Join our community of smart investors

Stranded assets, stranded research?

Could the exit of Barclays' head of utilities presage a shift in research on carbon-intensive business sectors, or is it just a minor repercussion of recent changes to banking rules?
April 5, 2018

Is the traditional model of investment bank-led research failing to prepare investors for the threat climate change poses to long-term portfolios? That question is one possible inference from the departure of Barclays’ (BARC) head of European utilities, Mark Lewis, who this week joined financial think-tank Carbon Tracker as its new head of research, in a rare move in the industry.

Carbon Tracker, which advises institutional investors on the transition to a low-carbon energy mix, has been a key figure in the debates around ‘un-burnable carbon’ and ‘stranded assets’. The group’s views gained prominence in 2015, when Bank of England governor Mark Carney highlighted the “potentially huge” losses facing investors from climate change action.
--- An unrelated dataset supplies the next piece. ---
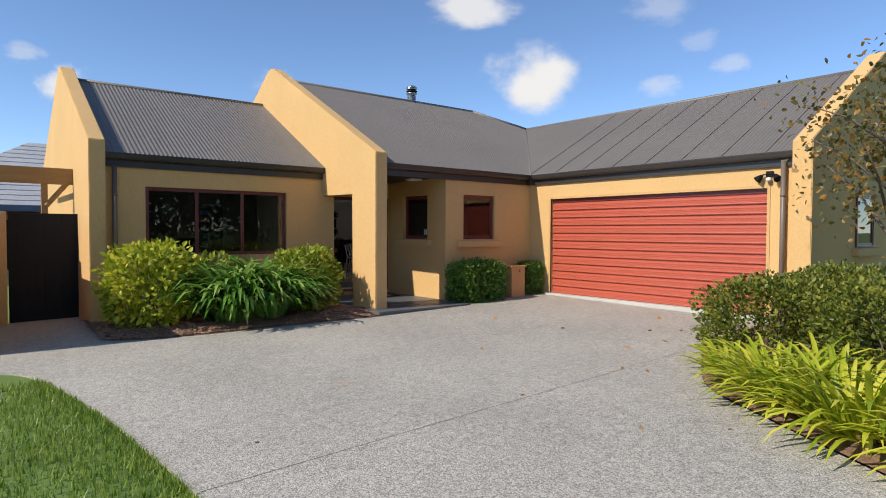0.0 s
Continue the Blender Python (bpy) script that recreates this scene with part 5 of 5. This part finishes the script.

Speaking to Investors Chronicle ahead of his move, Mr Lewis said the decision to leave the banking sell-side for a non-profit group was informed by both pull and push factors. On the one hand, he believes NGOs such as Carbon Tracker can be more effective at influencing and informing investors, and has long been a fan of his new company's insights on the policy, regulatory and technology changes driving the world’s response to climate change. But the ex-Barclays managing director said recent banking reforms had created an obstacle for traditional providers of company research.
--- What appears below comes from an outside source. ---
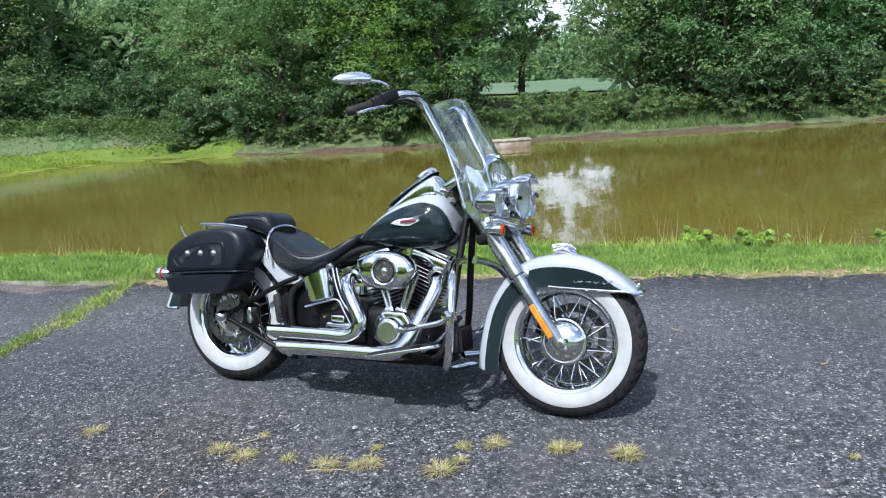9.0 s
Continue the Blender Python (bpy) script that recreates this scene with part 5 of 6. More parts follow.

Those reforms centre on Mifid II, the European Union’s revised directive on financial instruments, which launched in January. The new rules force buyers of investment research to separate – or ‘un-bundle’ – what they pay for research from the costs of executing trades with banks and brokers. Put simply, financial institutions must now be more open about what they buy and what they charge. In theory, this should bring greater transparency and resilience to financial markets, increasing competition and protecting investors in the process.

However, sell-side analysts, who must now charge for all research provided, are a potential casualty of these reforms. Buyers of research, previously accustomed to receiving it for free as part of a package of services, are now thinking harder about what they are paying for. For Mr Lewis, the changes have enhanced the role of organisations such as Carbon Tracker “to get asset owners to think differently”, rather than competing head-on with the likes of Barclays (which declined to comment on Mr Lewis' departure) or Deutsche Bank, where he previously held the role of global head of energy research. 

During his time within the investment banking sell-side, Mr Lewis says the consensus view among equity analysts failed to anticipate the profound disruption facing his own sector, utilities. Investment banks’ scenario forecasts were too narrow to admit the threat posed by cheaper and subsidy-free renewable energy, he argues.

“Today, executives of oil and gas companies will say what happened in the utilities industry is unique, and that renewable energy electrons do not compete head to head with hydrocarbons for transportation,” says Mr Lewis. “But serious amounts of energy are going into electric vehicles...the recipe is now very similar to the global shakeout of the European utilities sector.”